Of the lines listed below, return exactly those that run from the line containing "4. This part finishes the script." through the line containing "ob.matrix_basis = inv", both included.

──────── Rows ────────

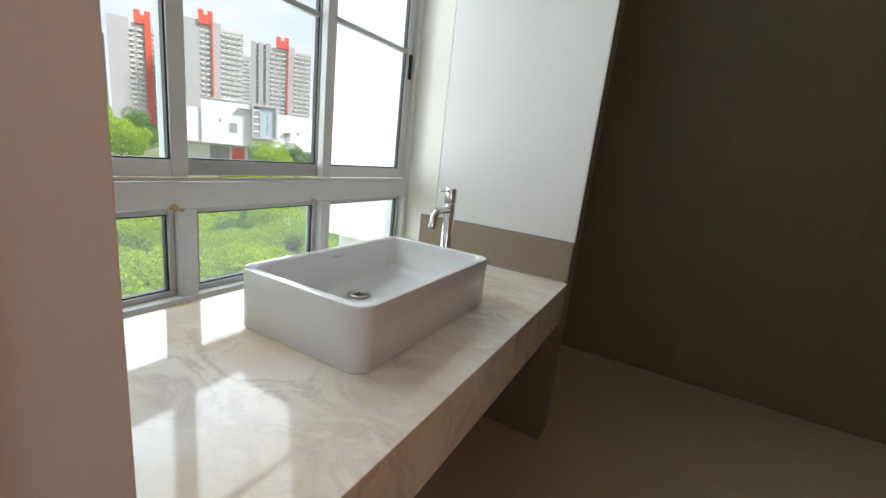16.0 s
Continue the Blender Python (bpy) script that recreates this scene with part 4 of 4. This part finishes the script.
for k, (x, y, size) in enumerate(((0.636, 1.291, 0.0045), (0.676, 1.296, 0.004), (0.711, 1.317, 0.004), (0.691, 1.324, 0.0025))):
    c = thing("crumb", pose(x, y, 0.001, 0, 0, 40 * k), "tiny dark crumb of grit on the beige floor", "crumb", "crumbs on the floor")
    part("grit", lump(k, size, size * 0.55, size * 0.35), GRIT, c)
bath_window = bpy.data.objects["window_2"]
inv = bath_window.matrix_basis.inverted()
for k, (y, z, size) in enumerate(((-0.705, 0.937, 0.014), (-1.166, 0.937, 0.011), (-0.722, 0.93, 0.008))):
    ob = part("sealant", lump(20 + k, size * 0.5, size, size * 0.6), SEALANT, bath_window, "yellowed sealant blob")
    ob.matrix_basis = inv @ Matrix.Translation((4.689, y, z))


# ---- floor and wall tiles ----
def tile_floor(name, x0, y0, x1, y1, ox, oy, size, mat, label, z=0.0, joint=GROUT, tilt=0.055):
    f = solid(name, boxes((x0, y0, z - 0.2, x1, y1, z - 0.006)), joint, label, "floor", "structure")
    meshes = {}
    lay = random.Random(5)
    g = 0.0002
    i0, i1 = math.floor((x0 - ox) / size), math.ceil((x1 - ox) / size)
    j0, j1 = math.floor((y0 - oy) / size), math.ceil((y1 - oy) / size)
    for i in range(i0, i1):
        for j in range(j0, j1):
            a, b = max(x0, ox + i * size + g), min(x1, ox + (i + 1) * size - g)
            c, d = max(y0, oy + j * size + g), min(y1, oy + (j + 1) * size - g)
            if b - a < 0.01 or d - c < 0.01:
                continue
            key = (round(b - a, 4), round(d - c, 4))
            if key not in meshes:
                meshes[key] = to_mesh("tile", boxes((0, 0, -0.0055, key[0], key[1], 0), bevel=0.0003), mat)
            ob = new("tile", meshes[key])
            ob.parent, ob.location = f, (a, c, z + ((i * 7 + j * 5) % 5 - 2) * 0.00012)
            ob.rotation_euler = (radians(lay.uniform(-tilt, tilt)), radians(lay.uniform(-tilt, tilt)), 0)
    return f


tile_floor("floor", WEST, -0.088, NICHE, NORTH, 0.53, 0.627, 0.61, FLOOR_TILE, "beige vitrified tile floor with a soft sheen")
tile_floor("floor_bath", BATH_W, BATH_S, 4.39, -0.0882, 3.27, -0.70, 0.61, BATH_FLOOR, "olive beige tiled bathroom floor", z=-0.002, joint=BATH_FLOOR)
tile_floor("floor_corridor", WEST, -1.6, 1.9, -0.0882, 0.53, 0.627, 0.61, FLOOR_TILE, "beige vitrified tile corridor floor")

back = bpy.data.objects["wall_bath_south"]
me = to_mesh("wall_tile", boxes((0, 0, 0, 0.5992, 0.0105, 1.1992), bevel=0.0003), BATH_TILE)
for i in range(4):
    for j in range(3):
        ob = new("wall_tile", me)
        ob.parent, ob.location = back, (BATH_W + 0.0004 + i * 0.6, BATH_S - 0.0118, 0.0004 + j * 1.2)
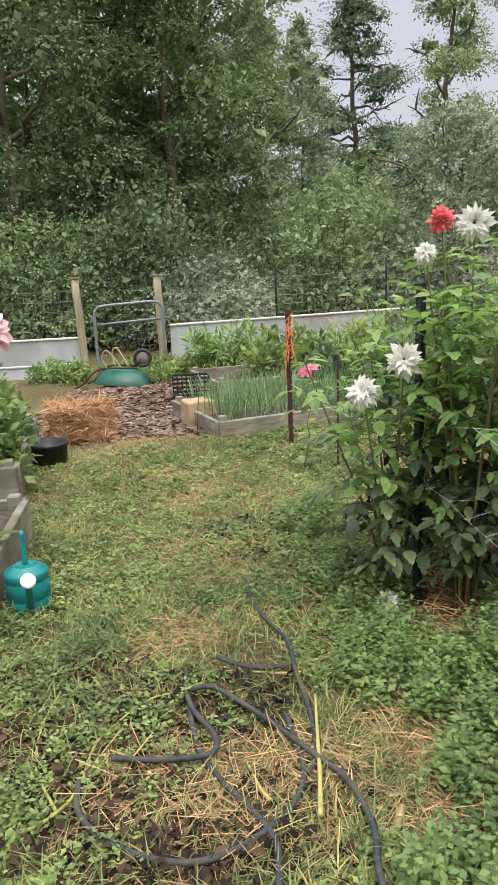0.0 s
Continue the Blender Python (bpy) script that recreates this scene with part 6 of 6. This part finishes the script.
# porch clutter
for i, (dx, dy) in enumerate(((1.6, 1.1), (1.9, -0.4))):
    ch = thing("porch_chair", pose(HX + dx, HY + dy, HZ - 0.3 + FL, 0, 0, 90 + 20 * i), "dark chair standing on the porch", "chair", "porch chairs")
    part("seat", slab(0.5, 0.48, 0.06, 0.02), M_DARKWOOD, ch, "", pose(0, 0, 0.40))
    part("backrest", slab(0.5, 0.05, 0.55, 0.02), M_DARKWOOD, ch, "", pose(0, 0.22, 0.46, -8))
    for a, c in ((-0.21, -0.2), (0.21, -0.2), (-0.21, 0.2), (0.21, 0.2)):
        part("leg", slab(0.05, 0.05, 0.41, 0.006), M_DARKWOOD, ch, "", pose(a, c, 0))


# ---- garden chairs and table under the maple ----
def wicker_chair(x, y, ang, label):
    t = thing("wicker_chair", pose(x, y, gz(x, y), 0, 0, ang), label, "chair", "wicker chairs round the table")
    part("seat", slab(0.58, 0.56, 0.10, 0.03, 2), M_WICKER, t, "", pose(0, 0, 0.36))
    bm = slab(0.60, 0.07, 0.56, 0.03, 2)
    for v in bm.verts:
        v.co.x *= 1 - 0.12 * v.co.z
    part("backrest", bm, M_WICKER, t, "curved woven backrest", pose(0, 0.26, 0.42, -10))
    for s in (-1, 1):
        part("arm", slab(0.07, 0.52, 0.07, 0.02, 2), M_WICKER, t, "", pose(0.29 * s, 0.02, 0.60))
        part("side_panel", slab(0.04, 0.50, 0.46, 0.012), M_WICKER, t, "", pose(0.29 * s, 0.02, 0.14))
        for yy in (-0.24, 0.24):
            part("leg", slab(0.055, 0.055, 0.40, 0.01), M_WICKER, t, "", pose(0.26 * s, yy, 0))
    part("front_apron", slab(0.54, 0.03, 0.20, 0.01), M_WICKER, t, "", pose(0, -0.26, 0.16))
    return t


wicker_chair(32.1, -0.25, 200, "tan wicker armchair seen from behind on the lawn's edge")
wicker_chair(33.2, -1.20, 130, "tan wicker armchair at the far side of the table")
wicker_chair(31.3, -1.45, 190, "tan wicker armchair with its back to the lawn")
wicker_chair(32.0, -2.60, 60, "tan wicker armchair facing the table")
tb = thing("garden_table", pose(32.5, -1.8, gz(32.5, -1.8)), "round dark patio table among the wicker chairs", "table")
part("tabletop", lathe([(0.0, 0.70), (0.60, 0.70), (0.63, 0.715), (0.60, 0.74), (0.0, 0.745)], 28), M_DARKWOOD, tb)
for a in (0.8, 2.4, 3.9, 5.5):
    part("leg", Geo().add(*tube([(0.42 * math.cos(a), 0.42 * math.sin(a), 0), (0.36 * math.cos(a), 0.36 * math.sin(a), 0.71)], 0.03, 6)), M_DARKWOOD, tb)
fp = thing("flower_pot", pose(33.6, -5.6, gz(33.6, -5.6)), "terracotta pot full of red flowers before the porch", "flower pot")
part("pot", lathe([(0.0, 0.0), (0.2, 0.0), (0.28, 0.45), (0.31, 0.46), (0.31, 0.52), (0.26, 0.52), (0.25, 0.42), (0, 0.42)], 16), M_RUST, fp)
g = Geo()
rng = np.random.default_rng(55)
p = unit(rng.normal(0, 1, (700, 3))) * (0.34, 0.34, 0.28) * rng.random((700, 1)) ** 0.3 + (0, 0, 0.72)
scatter(g, DIAMOND, p, p - (0, 0, 0.6), np.array([0, 0, 1.0]) + rng.normal(0, 0.4, p.shape), np.full(700, 0.11))
part("bloom_cluster", g, petal_mat("dark_red_petal", (0.20, 0.02, 0.03), (0.36, 0.05, 0.06)), fp, "dense crimson blooms")
M_BATH = rough_mat("mossy_stone", ((0.3, (0.16, 0.15, 0.10)), (0.7, (0.34, 0.31, 0.24))), 9, 0.9, relief=0.5, dirt=(0.14, 0.16, 0.08))
bath = thing("bird_bath", pose(33.1, -7.5, gz(33.1, -7.5)), "pale stone bird bath in the flower border", "bird bath")
part("pedestal", lathe([(0.0, 0.0), (0.20, 0.0), (0.18, 0.06), (0.09, 0.14), (0.08, 0.5), (0.12, 0.58)], 16), M_BATH, bath)
part("bowl", lathe([(0.0, 0.56), (0.14, 0.57), (0.34, 0.66), (0.36, 0.70), (0.33, 0.70), (0.15, 0.62), (0.0, 0.61)], 20), M_BATH, bath)
fd = thing("bird_feeder", pose(31.2, 1.3, gz(31.2, 1.3)), "white bird feeder on a thin dark pole", "bird feeder")
part("pole", Geo().add(*tube([(0, 0, 0), (0, 0, 1.5)], 0.025, 6)), M_DARKWOOD, fd)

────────

- **Task solution**:
Continue the Blender Python (bpy) script that recreates this scene with part 4 of 4. This part finishes the script.
for k, (x, y, size) in enumerate(((0.636, 1.291, 0.0045), (0.676, 1.296, 0.004), (0.711, 1.317, 0.004), (0.691, 1.324, 0.0025))):
    c = thing("crumb", pose(x, y, 0.001, 0, 0, 40 * k), "tiny dark crumb of grit on the beige floor", "crumb", "crumbs on the floor")
    part("grit", lump(k, size, size * 0.55, size * 0.35), GRIT, c)
bath_window = bpy.data.objects["window_2"]
inv = bath_window.matrix_basis.inverted()
for k, (y, z, size) in enumerate(((-0.705, 0.937, 0.014), (-1.166, 0.937, 0.011), (-0.722, 0.93, 0.008))):
    ob = part("sealant", lump(20 + k, size * 0.5, size, size * 0.6), SEALANT, bath_window, "yellowed sealant blob")
    ob.matrix_basis = inv @ Matrix.Translation((4.689, y, z))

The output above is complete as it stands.